Back on the road to Crater of Diamonds we arrived at the State Park just around 2pm. The day was not as warm as some have been but the humidity was still very high and the temperature was still in the 80s. Checking in at the Mine/Visitor's Center we learned the campground there was full. We decided to check out the mining (that's why this place rated being on my “list” -- from reading that one can mine for diamonds). We might have been a tad under-prepared but we were not the only ones and the State Park is prepared for those who are under-prepared – they rent equipment. We had our own – Harvey's shovel, our beach pail and shovel (from our gem hunt in Cherokee earlier on this trip). These were supplemented by a small gardening shovel that a stranger gave me, when he asked if that was all I had to seek my diamonds. Nice of him, right. He didn't look so impressed with the whole mining thing. In hindsight, Denis didn't look much different than him after about an hour. Well, I don't think it was even an hour for him, but we did stay about an hour. Fortunately, the sun was not in full force but, still, it was hot and humid. Denis grew less impressed with the first shovel-full he dug but I sat down to experience the place. We knew, from research, that the diamonds would be the size of a kitchen match head. Hence, the usefulness of a screen to sift (we did not have that in our limited equipment nor did we choose to rent one). We managed maybe five or six holes (well, I did, anyway – after about two Denis wandered and chatted and provided assistance to getting me off the ground). I did bring out a few rocks (I LOVE rocks, no matter if they are anything special) and did actually check one with the crew there to identify your rocks as it felt waxy and non-typical of most we were finding – a jasper, the gal nonchalantly told me. I was pleased with my find just that same.
We left, glad we had experienced it, but me feeling I much prefer the search for agates and other finds on the beaches of Oregon.
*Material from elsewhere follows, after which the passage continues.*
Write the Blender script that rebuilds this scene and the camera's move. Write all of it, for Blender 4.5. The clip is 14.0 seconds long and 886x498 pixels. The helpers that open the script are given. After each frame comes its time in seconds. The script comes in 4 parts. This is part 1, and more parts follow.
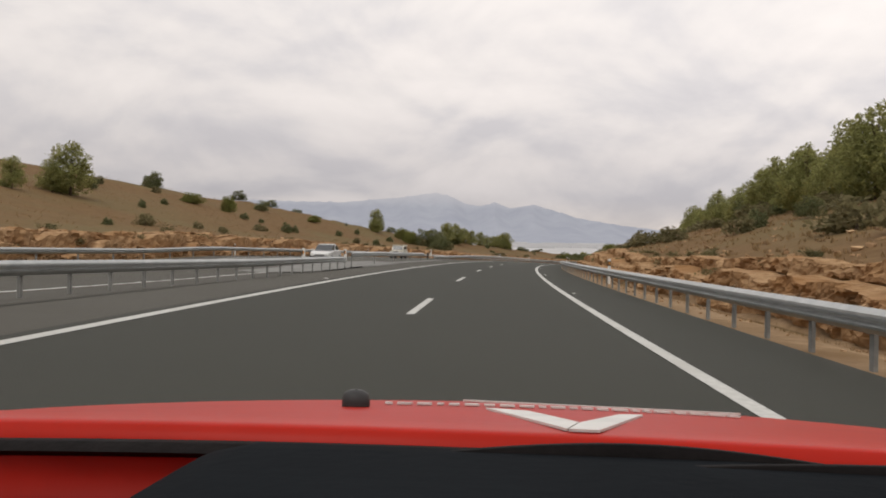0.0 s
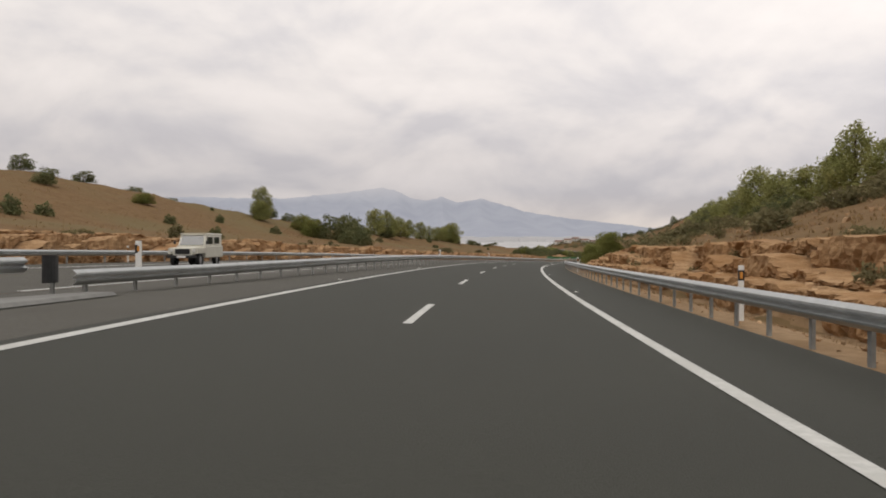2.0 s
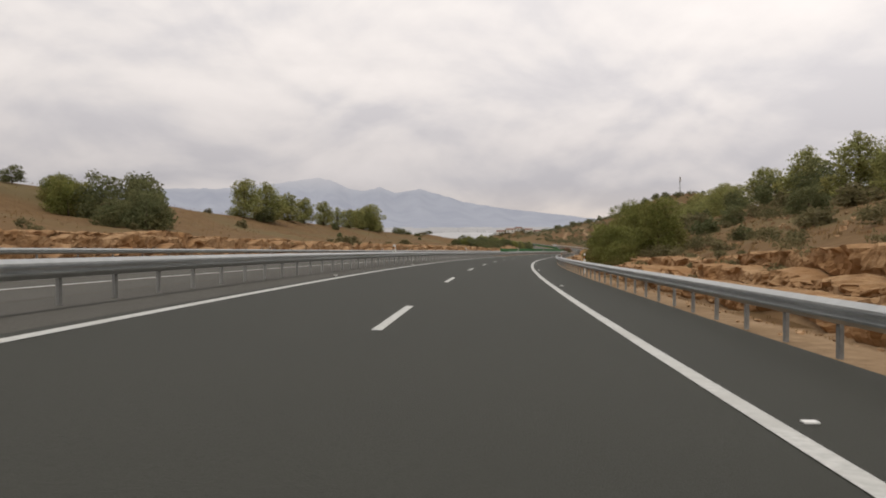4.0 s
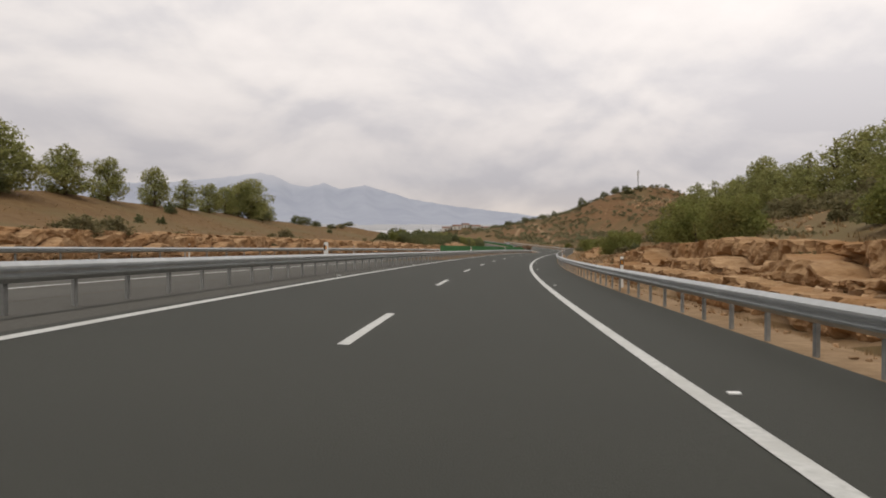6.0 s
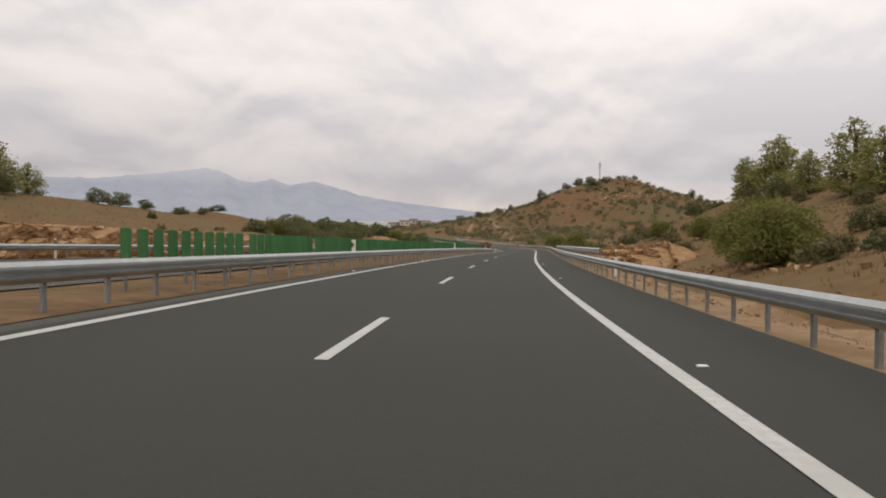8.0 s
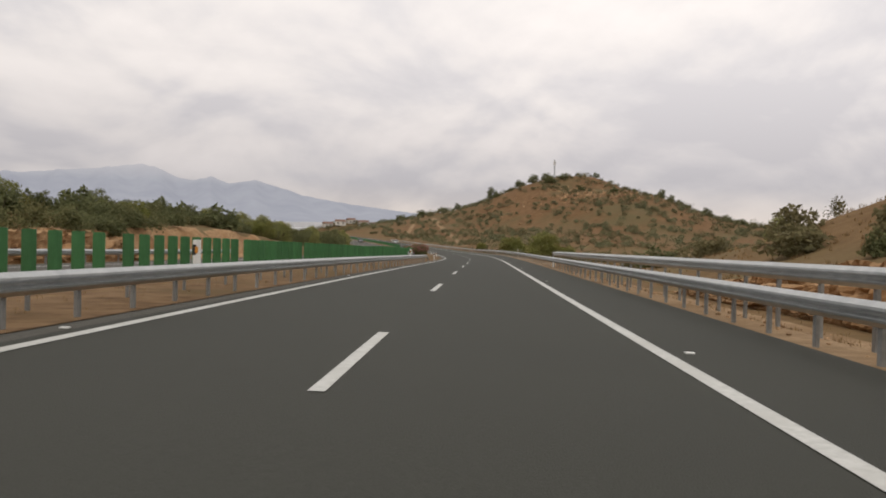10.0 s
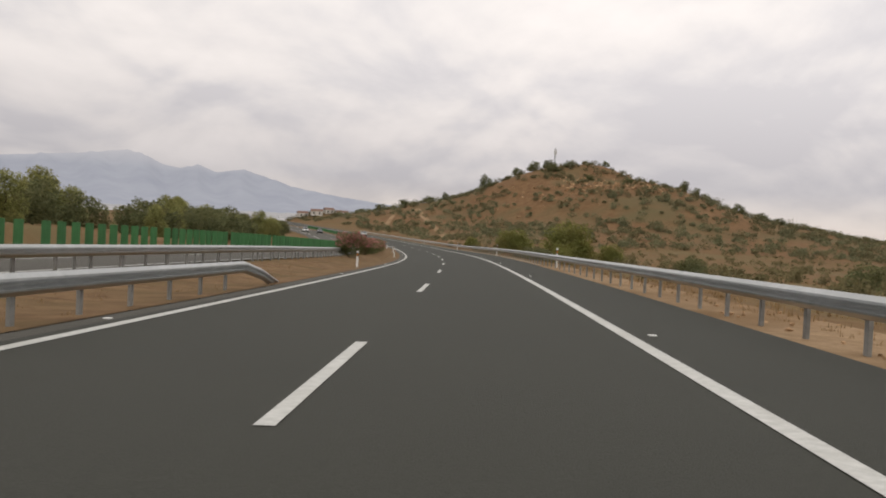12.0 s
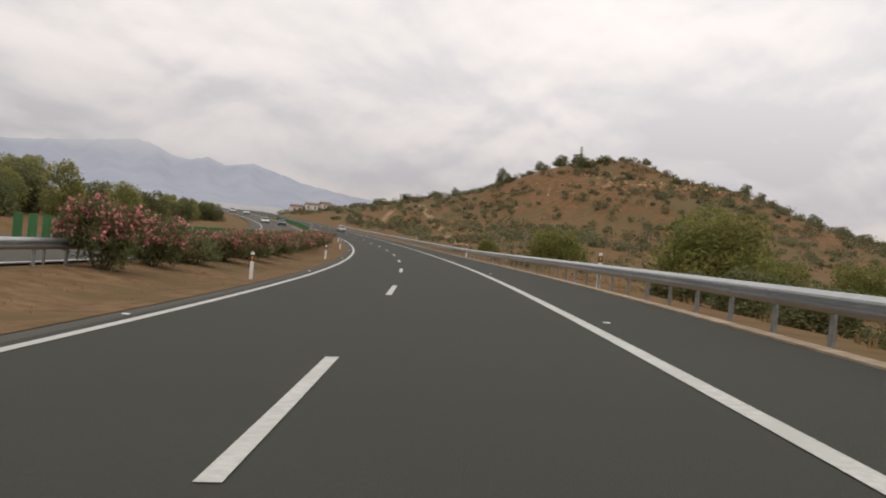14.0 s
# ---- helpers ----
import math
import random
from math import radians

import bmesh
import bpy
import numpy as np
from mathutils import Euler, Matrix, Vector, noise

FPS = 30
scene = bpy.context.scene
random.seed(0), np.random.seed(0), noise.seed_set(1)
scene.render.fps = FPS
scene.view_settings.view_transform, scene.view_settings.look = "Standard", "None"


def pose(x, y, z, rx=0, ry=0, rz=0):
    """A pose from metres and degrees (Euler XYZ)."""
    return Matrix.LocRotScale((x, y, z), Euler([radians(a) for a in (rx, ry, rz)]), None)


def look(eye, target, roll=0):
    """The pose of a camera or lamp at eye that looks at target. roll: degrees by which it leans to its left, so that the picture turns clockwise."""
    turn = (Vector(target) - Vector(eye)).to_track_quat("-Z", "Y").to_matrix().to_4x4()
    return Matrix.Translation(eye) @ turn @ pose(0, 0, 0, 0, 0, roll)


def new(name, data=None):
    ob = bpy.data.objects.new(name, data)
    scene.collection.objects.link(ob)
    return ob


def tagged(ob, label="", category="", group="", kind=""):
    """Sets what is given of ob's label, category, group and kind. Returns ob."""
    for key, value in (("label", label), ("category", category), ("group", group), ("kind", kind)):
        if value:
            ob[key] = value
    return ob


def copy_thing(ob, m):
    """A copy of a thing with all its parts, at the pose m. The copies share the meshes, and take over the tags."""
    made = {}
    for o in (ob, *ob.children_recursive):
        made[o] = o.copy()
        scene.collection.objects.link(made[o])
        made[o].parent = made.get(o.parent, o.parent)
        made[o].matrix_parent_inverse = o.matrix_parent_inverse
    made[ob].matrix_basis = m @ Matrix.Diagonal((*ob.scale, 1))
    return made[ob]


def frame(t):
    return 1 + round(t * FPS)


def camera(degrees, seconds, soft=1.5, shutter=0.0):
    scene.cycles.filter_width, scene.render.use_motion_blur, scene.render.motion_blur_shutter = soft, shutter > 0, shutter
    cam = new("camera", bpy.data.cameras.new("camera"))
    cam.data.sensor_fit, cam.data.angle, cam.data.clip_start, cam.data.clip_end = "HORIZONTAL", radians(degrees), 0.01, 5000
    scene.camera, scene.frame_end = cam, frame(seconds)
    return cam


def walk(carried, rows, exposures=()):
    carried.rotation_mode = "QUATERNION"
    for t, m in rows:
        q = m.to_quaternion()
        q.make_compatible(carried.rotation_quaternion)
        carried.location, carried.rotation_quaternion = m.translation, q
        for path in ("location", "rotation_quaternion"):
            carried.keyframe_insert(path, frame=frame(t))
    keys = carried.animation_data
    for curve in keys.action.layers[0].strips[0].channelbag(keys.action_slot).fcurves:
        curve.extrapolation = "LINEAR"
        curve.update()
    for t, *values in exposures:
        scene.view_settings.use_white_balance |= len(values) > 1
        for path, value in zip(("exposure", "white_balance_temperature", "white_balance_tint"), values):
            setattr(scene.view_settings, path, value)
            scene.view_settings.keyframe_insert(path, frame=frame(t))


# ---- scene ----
# ---------------------------------------------------------------- camera
cam = camera(54.96, 14.0, soft=1.9)
PATH = [
    (0.0, 1.363, -0.000, 1.183, 2.574, -0.055, -1.015),
    (0.5, 1.506, 17.394, 1.159, 1.666, 0.006, -0.480),
    (1.0, 1.965, 34.786, 1.102, 0.825, -0.229, -0.179),
    (1.5, 2.632, 52.173, 1.023, 0.020, -0.258, 0.055),
    (2.0, 3.556, 69.551, 0.920, -0.934, -0.328, -0.122),
    (2.5, 4.811, 86.909, 0.782, -1.960, -0.455, 0.003),
    (3.0, 6.487, 104.232, 0.604, -3.272, -0.714, 0.021),
    (3.5, 8.382, 121.533, 0.401, -4.157, -0.816, 0.077),
    (4.0, 10.548, 138.801, 0.172, -5.008, -0.919, 0.107),
    (4.5, 12.979, 156.032, -0.084, -5.850, -1.027, 0.110),
    (5.0, 15.672, 173.223, -0.370, -6.690, -1.139, 0.079),
    (5.5, 18.634, 190.364, -0.679, -7.585, -1.206, 0.026),
    (6.0, 21.882, 207.449, -0.999, -8.604, -1.070, -0.230),
    (6.5, 25.383, 224.481, -1.326, -9.585, -1.122, -0.507),
    (7.0, 29.183, 241.445, -1.644, -10.509, -1.187, -0.267),
    (7.5, 33.262, 258.336, -1.986, -11.195, -1.244, -0.194),
    (8.0, 37.480, 275.188, -2.281, -11.839, -1.208, -0.364),
    (8.5, 41.977, 291.965, -2.553, -12.971, -1.095, -0.572),
    (9.0, 46.723, 308.673, -2.811, -13.935, -1.022, -0.814),
    (9.5, 51.671, 325.320, -3.065, -14.764, -0.978, -1.068),
    (10.0, 56.788, 341.912, -3.325, -15.502, -0.957, -1.306),
    (10.5, 62.036, 358.460, -3.595, -16.044, -0.948, -1.555),
    (11.0, 67.516, 374.929, -3.878, -16.134, -1.042, -2.001),
    (11.5, 72.986, 391.392, -4.169, -16.111, -1.064, -2.346),
    (12.0, 78.401, 407.865, -4.464, -16.157, -1.212, -2.820),
    (12.5, 83.766, 424.350, -4.761, -16.164, -1.088, -3.271),
    (13.0, 89.017, 440.864, -5.054, -16.197, -1.133, -3.888),
    (13.5, 94.021, 457.447, -5.346, -16.237, -1.055, -4.475),
    (14.0, 98.794, 474.089, -5.632, -15.514, -0.981, -5.332),
]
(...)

Letting Randy guide us once again we set our destination as Branson, Missouri. The drive was often very much uninhabited and then you would come upon a few farms or homes and the occasional small community. Some, like Norman (population 378) and Plainview appealed with their preservation of their history that shone through. By the time we approached Dardanelle and then Russellville Denis was longing for more civilization.
RV parks once we left the State Park area were pretty much non-existent but Arkansas being “the natural state” there are a number of forestry campgrounds or corp of engineer parks/recreation areas but the guide was not the easiest to follow so instead we took to watching for brown signs. This technique did not work so well and the day was marching on. Such sites would also have limited amenities which meant there appeal to Denis (I'm sure) was not much higher than a Walmart parking lot which I was beginning to think might be our fate. Instead, we were rewarded in the end by an almost waterfront site in a lovely state park – Lake Dardanelle in Russellville, Arkansas. We arrived just after 6pm so the Visitor's Center was closed but they had a good late check-in process and lots of availability and the price was reasonable – with water and electric $24.42 taxes in (this changed to $18.32 when we paid because we are seniors)
Our setting up routine has changed some on this southern route, the A/C goes on as soon as we have power and we lock up Harvey for a couple hours at least with it running before opening windows and vents. Last night the A/C did not go off until I headed to bed and all night we have a small fan running. Denis' purchase earlier on this trip – his lifesaver, he calls it. It is hot and humid as I have mentioned time and again. The final temp I saw yesterday was 92.
So there you have it, our shorter/easier day behind us and today should be pretty much the same (dare I say that?!) as our destination remains Branson, Missouri – the last new state for us this trip. With under 200 miles to drive today, it certainly should be a relatively short day and perhaps more.